San Francisco will be hosting Super Bowl 50 on February 7. More accurately, Santa Clara, where the San Francisco 49ers play at Levi's Stadium, will host the game, and San Francisco will host three related, official events in the nine days prior. The National Football League (NFL) chose the Bay Area over South Florida (Miami) back in 2013 after accepting bids from both places.
The bid for the 49ers to host the Super Bowl was actually part of the 2012 deal that let the team move out of Candlestick Park in San Francisco and to Santa Clara in 2014 in the first place. That deal promised that a "Super Bowl bid committee will be formed and jointly led by the City and the Forty Niners to work with the NFL to bring a Super Bowl to the Bay Area as early as 2016," as well as nearly $5.3 million in payments for the early lease termination.
Now, less than a month before the Super Bowl, some members of the San Francisco Board of Supervisors (their city council) are drawing attention to how much "hosting" the Super Bowl will cost San Francisco—$4.8 million. They are led by John Avalos, who was also on the board in 2012 that voted unanimously in favor of a deal that let the 49ers leave the city in exchange for nearly $5.3 million in payments and help getting the Super Bowl to the Bay Area.
Avalos requested the city budget analyst review the costs associated with hosting the Super Bowl after stonewalling from the mayor, whose limited numbers were ballooning. That report (PDF) estimates the cost to the city by department, with the municipal transit authority at nearly $2.4 million and the police at exactly $1.5 million, and recommended the city seek reimbursement of those costs from the NFL.
That report points to the agreement Santa Clara arrived at with the bidding committee, which mandated the committee pay a number of the associated municipal costs of hosting the Super Bowl. That agreement also waived parking fees and ticket surcharges for the game, and the hotel tax for NFL employees. This fact, however, was not in the report released by the San Francisco budget analyst, and no such exemptions by San Francisco were in the report.
The city of San Francisco, the report notes, did not make any agreements with the NFL, only with the bidding committee the city helped put together. The report concedes the city did sign letters of assurances that promised not to seek reimbursement from the NFL for police, fire, or emergency services.
The report and the supervisors who asked for it also mentions that the NFL has a larger revenue ($9.2 billion) than the city ($8.9 billion) a number of times. More importantly, only the fire department and the department of emergency management included Super Bowl associated costs in their budgets. Other departments, according to the report, were told to find the money, and did a "non-disclosure" the report calls a "disservice" to the city council.
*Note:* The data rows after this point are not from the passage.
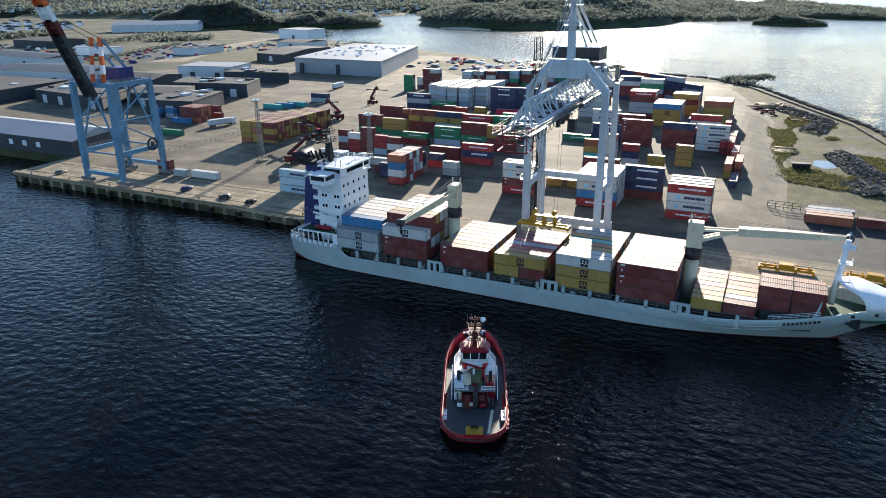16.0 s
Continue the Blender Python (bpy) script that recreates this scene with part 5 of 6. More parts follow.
# ---- the tug ----
def tugboat():
    tug = thing("tugboat", pose(-44.2, 113.1, SEA, 0, 0, 113.0) @ Matrix.Scale(0.945, 4), "red harbour tug with white deckhouse, afloat on dark water", "tug")

    def hb(y):
        if y < -13:
            return 1.7 + 4.1 * math.sqrt(max(0.0, 1 - ((-13 - y) / 4.5) ** 2))
        return 5.9 if y < 4 else 5.9 * math.sqrt(max(0.0, 1 - ((y - 4) / 13.8) ** 2.2))

    def top(y):
        return 1.9 + (0.0 if y < -2 else 2.0 * ((y + 2) / 19.5) ** 1.5)
    ys = [-17.5, -17.35, -17.0, -16.4, -15.6, -14.5, -13.2, -12, -9, -6, -3, 0, 2, 4, 6, 8, 10, 12, 13.5, 15, 16, 17, 17.6]

    def tp(name, bm, mat, parent=None, label=""):
        return part(name, bm, mat, parent or tug, label)
    bm = bmesh.new()
    for s in (-1, 1):
        rings = []
        for y in ys:
            b = max(0.05, hb(y))
            t = top(y)
            rings.append([(s * max(0.0, b - 0.35), y, t - 0.9), (s * max(0.0, b - 0.3), y, t), (s * b, y, t), (s * b, y, t - 0.8), (s * b * 0.93, y * 0.98, 0.3), (s * b * 0.86, y * 0.95, -1.5)])
        loft(bm, rings, caps=False)
        if s < 0:
            last = rings[0]
    va = [bm.verts.new(p) for p in last[2:]]
    vb = [bm.verts.new((-x, y, z)) for x, y, z in last[2:]]
    for k in range(len(va) - 1):
        bm.faces.new((va[k], va[k + 1], vb[k + 1], vb[k]))
    bmesh.ops.recalc_face_normals(bm, faces=bm.faces[:])
    tp("hull", bm, M_TUGRED)
    bm = bmesh.new()
    prism(bm, [(max(0.05, hb(y)) - 0.3 if hb(y) > 0.4 else 0.05, y) for y in ys] + [(-max(0.05, hb(y)) + 0.3 if hb(y) > 0.4 else -0.05, y) for y in reversed(ys)], 0.6, 0.95)
    tp("deck", bm, M_DARKSTEEL)
    bm = bmesh.new()
    pts = [(hb(y) + 0.1, y, top(y) - 0.62) for y in ys] + [(-hb(y) - 0.1, y, top(y) - 0.62) for y in reversed(ys)]
    for p, q in zip(pts, pts[1:] + pts[:1]):
        if (Vector(p) - Vector(q)).length > 0.05:
            tube(bm, p, q, 0.17, n=8)
    tp("rubbing_fender", bm, M_TUGRED)
    bm = bmesh.new()
    for k in range(9):
        a = math.pi * (0.22 + 0.56 * k / 8)
        x, y = 5.4 * math.cos(a), 11.0 + 6.6 * math.sin(a)
        tube(bm, (x, y, top(min(y, 17.4)) - 2.2), (x, y, top(min(y, 17.4)) - 0.5), 0.6, n=10)
    tp("bow_fender", bm, M_RUBBER)
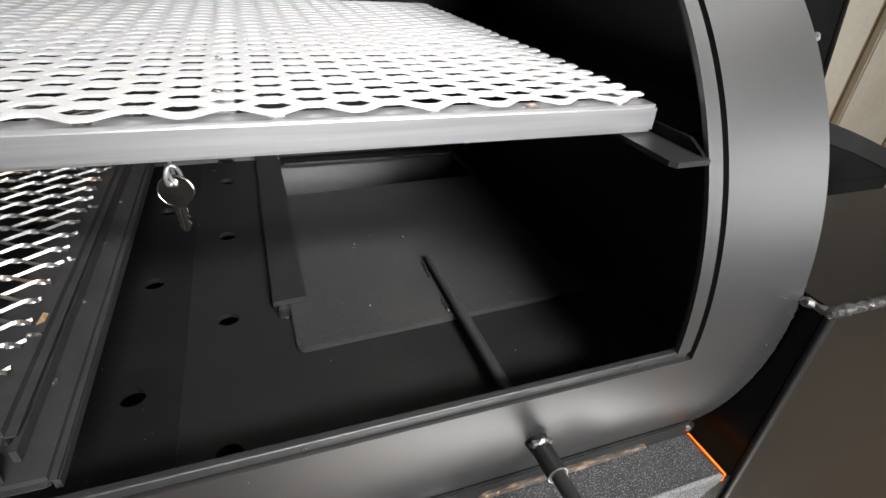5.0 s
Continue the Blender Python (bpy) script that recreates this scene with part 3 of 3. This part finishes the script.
def hopper():
    h = thing("pellet_hopper", "black welded steel hopper box joined to the barrel's end", "hopper", at=(0.62, 0.32, -0.30))
    front = part("front_panel", box(0.4060, 0.86, 0.1560, 0.1610, -0.30, 0.0985, 0.001), HOPPER, h)
    part("lower_front_panel", box(0.30, 0.4058, 0.1592, 0.1612, -0.30, -0.0868, 0.0006), HOPPER, h)
    part("side_panel", box(0.4062, 0.4110, 0.1612, 0.60, -0.30, 0.0983), HOPPER, h)
    part("deck", box(0.4064, 0.86, 0.1570, 0.305, 0.0986, 0.1030, 0.001), HOPPER, h)
    part("back_panel", box(0.4064, 0.86, 0.600, 0.605, -0.30, 0.1000), HOPPER, h)
    # the hollow's shade is in this panel's near black
    part("inner_panel", box(0.4112, 0.86, 0.3000, 0.3045, -0.20, 0.0984), DEEPBLACK, h)
    part("floor_panel", box(0.4112, 0.86, 0.3050, 0.5990, -0.21, -0.205), PAINT, h)
    part("weld_bead", bead([(0.4062, 0.1580, 0.1000), (0.50, 0.1565, 0.1010), (0.70, 0.1565, 0.1010)], 0.0042, 31, 0.12), BLACKWELD, front, "thick painted weld along the edge")
    part("weld_bead", bead([(0.4015, 0.1745, 0.1000), (0.4060, 0.1600, 0.1000)], 0.0036, 32, 0.4), WELD, front, "shiny weld at the corner")
    part("corner_edge", add_rod(bmesh.new(), (0.4085, 0.1575, 0.097), (0.4085, 0.1575, -0.29), 0.0034, seg=16), PLATE, h, "rounded welded corner", True)
    part("weld_bead", bead([(X1 + 0.001, CY + 0.3015 * math.cos(radians(a)), CZ + 0.3015 * math.sin(radians(a))) for a in range(172, 232, 3)], 0.0022, 34, 0.25), BLACKWELD, h, "painted weld round the barrel's end")
    rng = random.Random(5)
    spatter = bmesh.new()
    for _ in range(110):
        a, x = radians(rng.uniform(172, 222)), X1 - abs(rng.gauss(0, 0.009)) - 0.001
        bmesh.ops.create_icosphere(spatter, subdivisions=1, radius=rng.uniform(0.0003, 0.0007), matrix=Matrix.Translation((x, CY + R * math.cos(a), CZ + R * math.sin(a))))
    part("weld_spatter", spatter, SHELL, h, "painted weld spatter on the barrel's end", True)
    # the curved rim behind the open hopper and the raised lid
    bm = bmesh.new()
    n, rings = 20, []
    for i in range(n + 1):
        f = i / n
        x, z = 0.50 + 0.50 * f, 0.178 - 0.05 * f - 0.07 * f * f
        rings.append([bm.verts.new(p) for p in ((x, 0.447, z - 0.026), (x, 0.452, z - 0.026), (x, 0.452, z), (x, 0.447, z))])
    for p, q in zip(rings[:-1], rings[1:]):
        for i in range(4):
            bm.faces.new((p[i], p[(i + 1) % 4], q[(i + 1) % 4], q[i]))
    bm.faces.new(rings[0]), bm.faces.new(list(reversed(rings[-1])))
    # near-black sheets fill the open hopper with its shade
    part("rim_wall", box(0.4112, 0.99, 0.4475, 0.4515, -0.20, 0.0300), DEEPBLACK, h)
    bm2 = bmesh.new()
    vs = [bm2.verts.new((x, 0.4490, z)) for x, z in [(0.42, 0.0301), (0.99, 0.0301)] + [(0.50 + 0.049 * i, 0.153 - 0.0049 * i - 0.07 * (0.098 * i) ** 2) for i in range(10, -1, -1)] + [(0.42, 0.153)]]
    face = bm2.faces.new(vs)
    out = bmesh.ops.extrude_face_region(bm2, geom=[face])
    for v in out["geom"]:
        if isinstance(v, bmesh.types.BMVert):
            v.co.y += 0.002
    part("rim_web", bm2, DEEPBLACK, h)
    part("rim", bm, PLATE, h, "curved dark grey steel rim")
    lid = thing("hopper_lid", "raised black steel lid standing open behind the hopper", "lid", at=(0.78, 0.60, 0.10))
    bm = bmesh.new()
    lo = [(0.55, 0.08), (0.968, 0.08), (0.93, 0.28), (0.90, 0.46), (0.55, 0.46)]
    a = [bm.verts.new((x, 0.5985, z)) for x, z in lo]
    b = [bm.verts.new((x, 0.6045, z)) for x, z in lo]
    bm.faces.new(a), bm.faces.new(list(reversed(b)))
    for i in range(5):
        bm.faces.new((a[i], a[(i + 1) % 5], b[(i + 1) % 5], b[i]))
    # the lid's shade is put into its colour too
    panel = part("panel", bm, DEEPBLACK, lid)
    part("edge_strip", add_rod(bmesh.new(), (0.970, 0.600, 0.08), (0.932, 0.600, 0.28), 0.006, seg=10), HOPPER, lid, "grey rolled edge")
    part("bolt_head", bead([(0.897, 0.5965, 0.212), (0.898, 0.5965, 0.213)], 0.007, 3, 0.1), CHROME, panel, "bright bolt head")
    legs = thing("smoker_stand", "black steel leg frame under the barrel", "stand", at=(0, 0.48, FLOOR_Z))
    for x in (-0.40, 0.33):
        for y in (0.30, 0.66):
            part("leg", box(x - 0.02, x + 0.02, y - 0.02, y + 0.02, FLOOR_Z, CZ - math.sqrt((R - 0.001) ** 2 - (abs(y - CY) - 0.02) ** 2) - 0.0, 0.002), HOPPER, legs)
    for x in (0.45, 0.82):
        part("leg", box(x - 0.02, x + 0.02, 0.36, 0.40, FLOOR_Z, -0.3005, 0.002), HOPPER, h)


def dust():
    rng = random.Random(7)
    bm = bmesh.new()
    for _ in range(150):
        x, y = rng.uniform(-0.20, 0.34), rng.uniform(0.20, 0.74)
        if 0.036 < x < 0.076:
            continue
        if x > 0.05 and y > 0.62:
            continue
        z = 0.0072 if x > 0.060 and y > 0.345 else 0.0008
        r = rng.choice((0.00012, 0.00012, 0.00015, 0.0002, 0.0003))
        bmesh.ops.create_icosphere(bm, subdivisions=1, radius=r, matrix=Matrix.Translation((x, y, z)))
    for x, y in ((0.191, 0.483), (0.133, 0.479), (0.125, 0.366)):
        bmesh.ops.create_icosphere(bm, subdivisions=1, radius=0.0006, matrix=Matrix.Translation((x, y, 0.0073)))
    for _ in range(24):
        a, x = radians(rng.uniform(181.5, 199)), rng.choice((rng.uniform(0.0, 0.39), rng.uniform(0.25, 0.39)))
        bmesh.ops.create_icosphere(bm, subdivisions=1, radius=rng.choice((0.0001, 0.00012, 0.00015, 0.0002)), matrix=Matrix.Translation((x, CY + R * math.cos(a), CZ + R * math.sin(a))))
    tagged(part("dust", bm, DUST), "tiny pale dust specks on the plates and the barrel", "dust", kind="stuff")


room()
body = barrel()
end_ledge(body)
tuning_floor()
guide_rails()
damper()
upper_grate()
lower_grate()
key()
shelf()
hopper()
dust()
The city is facing a $100 million shortfall in the coming fiscal year, which is also mentioned a number of times by the report.
Now city supervisors are finding a convenient scapegoat. "I've said it from the beginning and this report confirms my fears: taxpayers are being sacked to pay for a party for billionaires and special interests," Supervisor Jane Kim offered in a statement. "The NFL is a multi-billion dollar corporation and can pay for its own marketing and should absolutely reimburse San Franciscans for every single cent."
Like Avalos, Jane Kim was also on the board in 2012 when it voted to get the NFL to bring the Super Bowl to the Bay area. There had been 46 Super Bowls to that point. The event hasn't transformed radically in the years since the board of supervisors approved a deal that included trying to get San Francisco to host a Super Bowl.
And how did Santa Clara avoid falling in the same trap of politicians seeking the glory of hosting "international events" (as Mayor Ed Lee "gushed" when the Bay Area was announced as the host of the 2016 Super Bowl) and then seeking to disassociate themselves from the additional costs they agree to take on when they spend taxpayer money? Voters in Santa Clara passed Measure J in 2010, which approved construction of the new 49ers stadium under several conditions, including that the city would not spend money from its general fund on stadium-related activities. Voters can demand such measures to prohibit politicians from interfering in sports without even having to approve spending on money-losing stadiums in the process. Some might say that's just the purpose of city charters, and all constitutions.
Watch Reason TV on why no smart city would want the NFL:
The kicker to our story: When San Francisco won over Miami to host the 2016 Super Bowl, the decision was credited in large part to the Florida legislature refusing to commit to public funding for a new stadium for the Dolphins.